start

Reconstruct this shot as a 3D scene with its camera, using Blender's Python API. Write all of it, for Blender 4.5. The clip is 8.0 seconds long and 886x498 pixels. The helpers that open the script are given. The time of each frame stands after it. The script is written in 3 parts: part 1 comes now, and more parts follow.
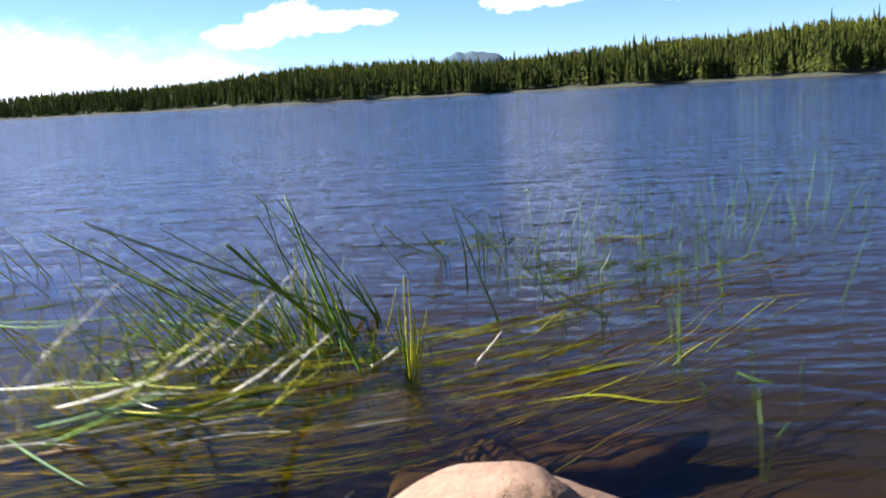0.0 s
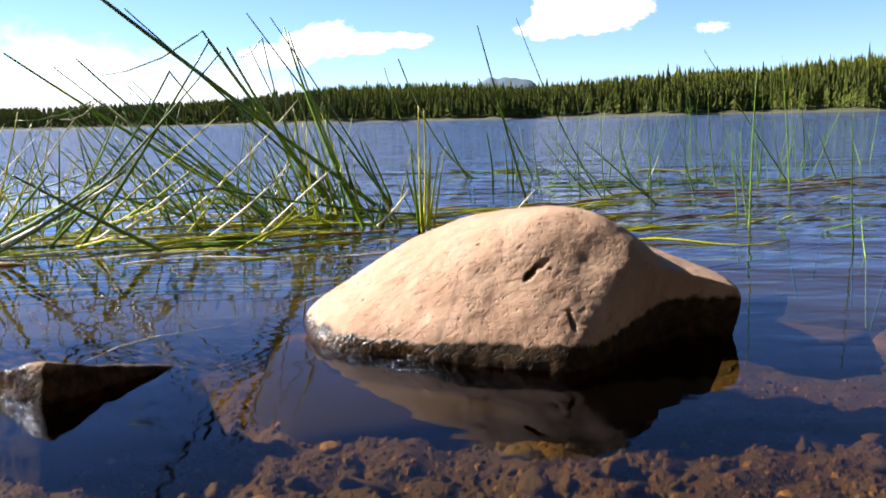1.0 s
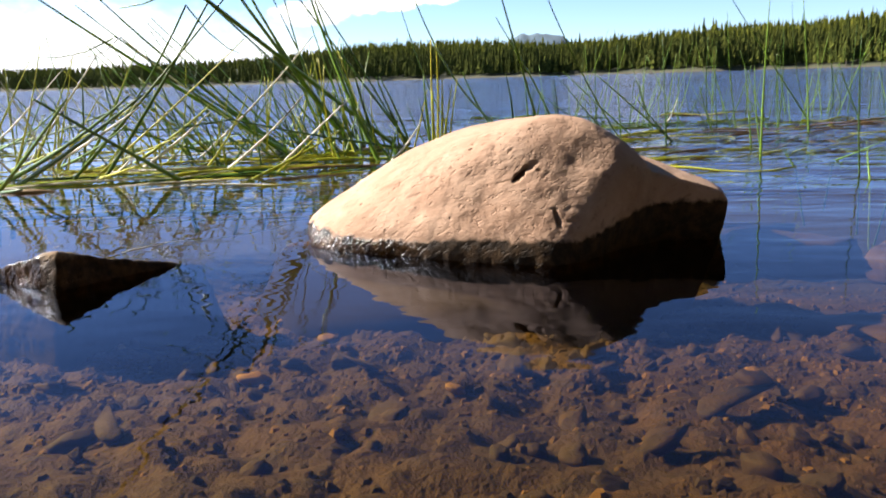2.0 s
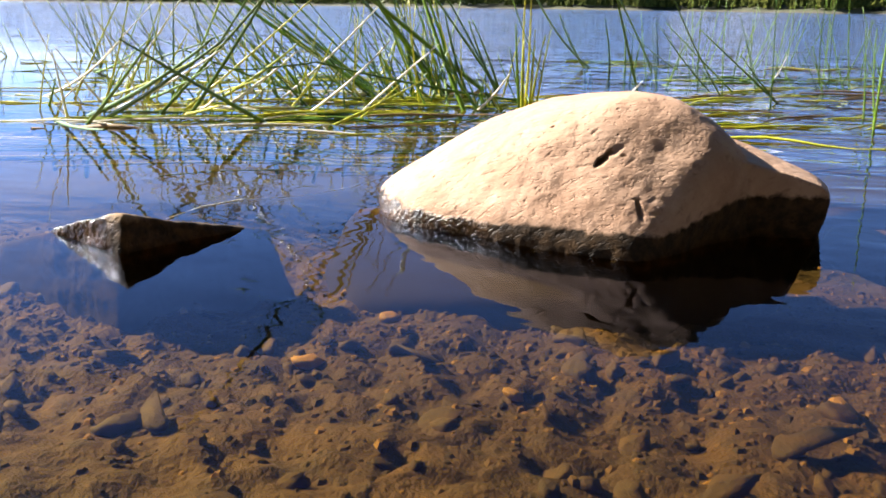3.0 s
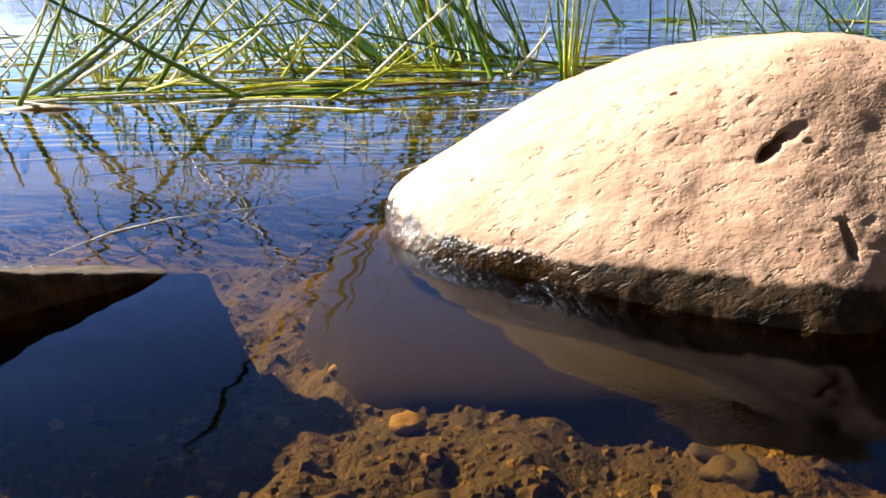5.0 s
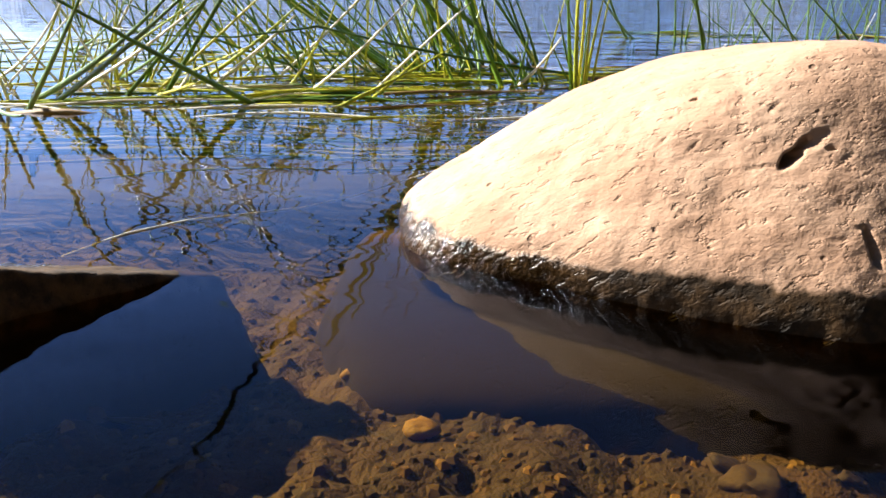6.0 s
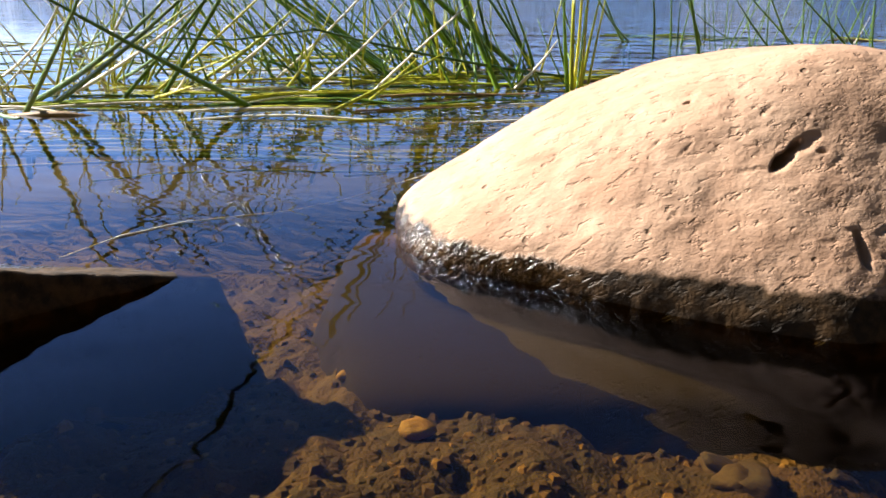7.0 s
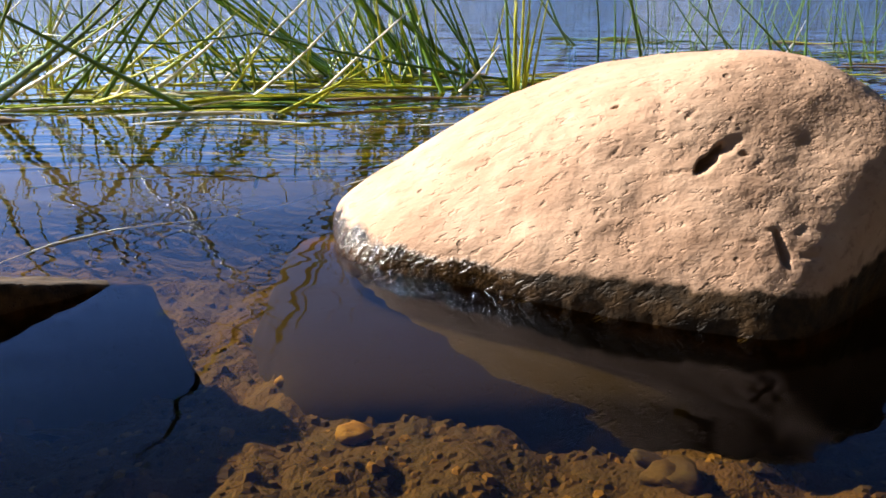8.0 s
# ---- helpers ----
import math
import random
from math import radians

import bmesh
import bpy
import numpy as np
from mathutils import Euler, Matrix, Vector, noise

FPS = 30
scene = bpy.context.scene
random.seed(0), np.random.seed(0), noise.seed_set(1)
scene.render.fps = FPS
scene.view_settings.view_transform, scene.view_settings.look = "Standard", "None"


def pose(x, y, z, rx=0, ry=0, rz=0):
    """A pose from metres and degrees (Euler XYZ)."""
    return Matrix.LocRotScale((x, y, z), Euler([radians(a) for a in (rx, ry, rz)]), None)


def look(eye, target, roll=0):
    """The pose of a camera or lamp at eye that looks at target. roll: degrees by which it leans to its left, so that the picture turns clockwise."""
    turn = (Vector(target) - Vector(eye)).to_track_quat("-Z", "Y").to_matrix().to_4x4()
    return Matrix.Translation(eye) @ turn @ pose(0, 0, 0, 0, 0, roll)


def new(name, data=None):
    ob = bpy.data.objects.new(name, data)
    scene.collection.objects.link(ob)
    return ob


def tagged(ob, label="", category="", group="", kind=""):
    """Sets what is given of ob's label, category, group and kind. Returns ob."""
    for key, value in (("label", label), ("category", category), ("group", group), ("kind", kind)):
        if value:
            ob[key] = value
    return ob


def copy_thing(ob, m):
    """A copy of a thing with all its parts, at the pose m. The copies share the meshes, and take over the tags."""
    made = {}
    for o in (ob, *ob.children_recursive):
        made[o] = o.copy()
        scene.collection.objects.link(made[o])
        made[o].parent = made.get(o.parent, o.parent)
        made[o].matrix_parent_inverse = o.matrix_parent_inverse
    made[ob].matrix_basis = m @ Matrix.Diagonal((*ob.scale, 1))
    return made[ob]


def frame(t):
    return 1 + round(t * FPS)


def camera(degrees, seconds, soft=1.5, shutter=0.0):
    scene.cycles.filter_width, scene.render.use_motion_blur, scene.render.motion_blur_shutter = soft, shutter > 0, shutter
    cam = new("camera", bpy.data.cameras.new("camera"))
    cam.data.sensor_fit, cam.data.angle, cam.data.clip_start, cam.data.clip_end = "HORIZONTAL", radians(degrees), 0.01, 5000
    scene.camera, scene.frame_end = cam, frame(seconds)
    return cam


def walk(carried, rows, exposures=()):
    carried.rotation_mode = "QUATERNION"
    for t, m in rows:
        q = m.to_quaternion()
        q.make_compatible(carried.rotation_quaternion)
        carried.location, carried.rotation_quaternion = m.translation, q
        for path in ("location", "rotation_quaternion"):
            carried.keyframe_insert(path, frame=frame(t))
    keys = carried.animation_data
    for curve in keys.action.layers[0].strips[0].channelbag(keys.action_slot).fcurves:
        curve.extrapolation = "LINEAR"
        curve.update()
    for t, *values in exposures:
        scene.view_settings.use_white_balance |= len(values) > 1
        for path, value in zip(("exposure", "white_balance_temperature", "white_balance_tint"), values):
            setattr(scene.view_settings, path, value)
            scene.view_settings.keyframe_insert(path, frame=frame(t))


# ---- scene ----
cam = camera(54.4, 8.0, soft=1.7, shutter=0.4)

PATH = [
    (0, (0.109, -0.172, 0.661), (-0.025, 1.792, 0.309), -3.2),
    (0.1, (0.109, -0.007, 0.559), (-0.043, 1.956, 0.207), -3.0),
    (0.2, (0.093, 0.042, 0.479), (-0.087, 2.003, 0.131), -2.7),
    (0.3, (0.093, 0.057, 0.404), (-0.101, 2.017, 0.056), -2.5),
    (0.5, (0.085, 0.098, 0.323), (-0.095, 2.058, -0.022), -1.5),
    (1, (0.086, 0.1, 0.221), (-0.107, 2.069, -0.075), -1.3),
    (1.5, (0.109, 0.074, 0.183), (-0.109, 2.041, -0.109), -1.8),
    (2, (0.126, 0.062, 0.172), (-0.139, 2.006, -0.216), -1.7),
    (2.2, (0.13, 0.073, 0.178), (-0.169, 2.006, -0.237), -1.7),
    (3.3, (0.132, 0.137, 0.212), (-0.341, 1.998, -0.349), 1.3),
    (3.5, (0.085, 0.167, 0.193), (-0.296, 2.052, -0.358), 1.5),
    (4, (0.068, 0.273, 0.187), (-0.375, 2.116, -0.449), 0.5),
    (4.5, (0.053, 0.362, 0.171), (-0.453, 2.18, -0.493), -0.4),
    (5, (0.037, 0.421, 0.166), (-0.447, 2.265, -0.438), -0.8),
    (6.5, (0.029, 0.422, 0.16), (-0.467, 2.271, -0.418), 0.0),
    (7, (0.031, 0.418, 0.162), (-0.455, 2.271, -0.412), -0.1),
    (7.5, (0.038, 0.417, 0.162), (-0.396, 2.283, -0.41), -0.2),
    (8, (0.042, 0.417, 0.164), (-0.339, 2.297, -0.405), 0.1),
]
walk(cam, [(t, look(e, g, r)) for t, e, g, r in PATH], exposures=[
    (0.0, 1.60, 6050, 15), (0.5, 1.84, 6400, 15), (1.5, 1.72, 6700, 15), (2.0, 1.80, 6800, 15), (3.3, 2.40, 6850, 14),
    (4.5, 2.46, 6850, 13), (5.0, 2.37, 6850, 13), (6.5, 2.04, 6850, 13), (8.0, 1.95, 6850, 13)])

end

The material above holds pictures; copy everything else in it exactly.

Reconstruct this shot as a 3D scene with its camera, using Blender's Python API. Write all of it, for Blender 4.5. The clip is 8.0 seconds long and 886x498 pixels. The helpers that open the script are given. The time of each frame stands after it. The script is written in 3 parts: part 1 comes now, and more parts follow.
0.0 s
1.0 s
2.0 s
3.0 s
5.0 s
6.0 s
7.0 s
8.0 s
# ---- helpers ----
import math
import random
from math import radians

import bmesh
import bpy
import numpy as np
from mathutils import Euler, Matrix, Vector, noise

FPS = 30
scene = bpy.context.scene
random.seed(0), np.random.seed(0), noise.seed_set(1)
scene.render.fps = FPS
scene.view_settings.view_transform, scene.view_settings.look = "Standard", "None"


def pose(x, y, z, rx=0, ry=0, rz=0):
    """A pose from metres and degrees (Euler XYZ)."""
    return Matrix.LocRotScale((x, y, z), Euler([radians(a) for a in (rx, ry, rz)]), None)


def look(eye, target, roll=0):
    """The pose of a camera or lamp at eye that looks at target. roll: degrees by which it leans to its left, so that the picture turns clockwise."""
    turn = (Vector(target) - Vector(eye)).to_track_quat("-Z", "Y").to_matrix().to_4x4()
    return Matrix.Translation(eye) @ turn @ pose(0, 0, 0, 0, 0, roll)


def new(name, data=None):
    ob = bpy.data.objects.new(name, data)
    scene.collection.objects.link(ob)
    return ob


def tagged(ob, label="", category="", group="", kind=""):
    """Sets what is given of ob's label, category, group and kind. Returns ob."""
    for key, value in (("label", label), ("category", category), ("group", group), ("kind", kind)):
        if value:
            ob[key] = value
    return ob


def copy_thing(ob, m):
    """A copy of a thing with all its parts, at the pose m. The copies share the meshes, and take over the tags."""
    made = {}
    for o in (ob, *ob.children_recursive):
        made[o] = o.copy()
        scene.collection.objects.link(made[o])
        made[o].parent = made.get(o.parent, o.parent)
        made[o].matrix_parent_inverse = o.matrix_parent_inverse
    made[ob].matrix_basis = m @ Matrix.Diagonal((*ob.scale, 1))
    return made[ob]


def frame(t):
    return 1 + round(t * FPS)


def camera(degrees, seconds, soft=1.5, shutter=0.0):
    scene.cycles.filter_width, scene.render.use_motion_blur, scene.render.motion_blur_shutter = soft, shutter > 0, shutter
    cam = new("camera", bpy.data.cameras.new("camera"))
    cam.data.sensor_fit, cam.data.angle, cam.data.clip_start, cam.data.clip_end = "HORIZONTAL", radians(degrees), 0.01, 5000
    scene.camera, scene.frame_end = cam, frame(seconds)
    return cam


def walk(carried, rows, exposures=()):
    carried.rotation_mode = "QUATERNION"
    for t, m in rows:
        q = m.to_quaternion()
        q.make_compatible(carried.rotation_quaternion)
        carried.location, carried.rotation_quaternion = m.translation, q
        for path in ("location", "rotation_quaternion"):
            carried.keyframe_insert(path, frame=frame(t))
    keys = carried.animation_data
    for curve in keys.action.layers[0].strips[0].channelbag(keys.action_slot).fcurves:
        curve.extrapolation = "LINEAR"
        curve.update()
    for t, *values in exposures:
        scene.view_settings.use_white_balance |= len(values) > 1
        for path, value in zip(("exposure", "white_balance_temperature", "white_balance_tint"), values):
            setattr(scene.view_settings, path, value)
            scene.view_settings.keyframe_insert(path, frame=frame(t))


# ---- scene ----
cam = camera(54.4, 8.0, soft=1.7, shutter=0.4)

PATH = [
    (0, (0.109, -0.172, 0.661), (-0.025, 1.792, 0.309), -3.2),
    (0.1, (0.109, -0.007, 0.559), (-0.043, 1.956, 0.207), -3.0),
    (0.2, (0.093, 0.042, 0.479), (-0.087, 2.003, 0.131), -2.7),
    (0.3, (0.093, 0.057, 0.404), (-0.101, 2.017, 0.056), -2.5),
    (0.5, (0.085, 0.098, 0.323), (-0.095, 2.058, -0.022), -1.5),
    (1, (0.086, 0.1, 0.221), (-0.107, 2.069, -0.075), -1.3),
    (1.5, (0.109, 0.074, 0.183), (-0.109, 2.041, -0.109), -1.8),
    (2, (0.126, 0.062, 0.172), (-0.139, 2.006, -0.216), -1.7),
    (2.2, (0.13, 0.073, 0.178), (-0.169, 2.006, -0.237), -1.7),
    (3.3, (0.132, 0.137, 0.212), (-0.341, 1.998, -0.349), 1.3),
    (3.5, (0.085, 0.167, 0.193), (-0.296, 2.052, -0.358), 1.5),
    (4, (0.068, 0.273, 0.187), (-0.375, 2.116, -0.449), 0.5),
    (4.5, (0.053, 0.362, 0.171), (-0.453, 2.18, -0.493), -0.4),
    (5, (0.037, 0.421, 0.166), (-0.447, 2.265, -0.438), -0.8),
    (6.5, (0.029, 0.422, 0.16), (-0.467, 2.271, -0.418), 0.0),
    (7, (0.031, 0.418, 0.162), (-0.455, 2.271, -0.412), -0.1),
    (7.5, (0.038, 0.417, 0.162), (-0.396, 2.283, -0.41), -0.2),
    (8, (0.042, 0.417, 0.164), (-0.339, 2.297, -0.405), 0.1),
]
walk(cam, [(t, look(e, g, r)) for t, e, g, r in PATH], exposures=[
    (0.0, 1.60, 6050, 15), (0.5, 1.84, 6400, 15), (1.5, 1.72, 6700, 15), (2.0, 1.80, 6800, 15), (3.3, 2.40, 6850, 14),
    (4.5, 2.46, 6850, 13), (5.0, 2.37, 6850, 13), (6.5, 2.04, 6850, 13), (8.0, 1.95, 6850, 13)])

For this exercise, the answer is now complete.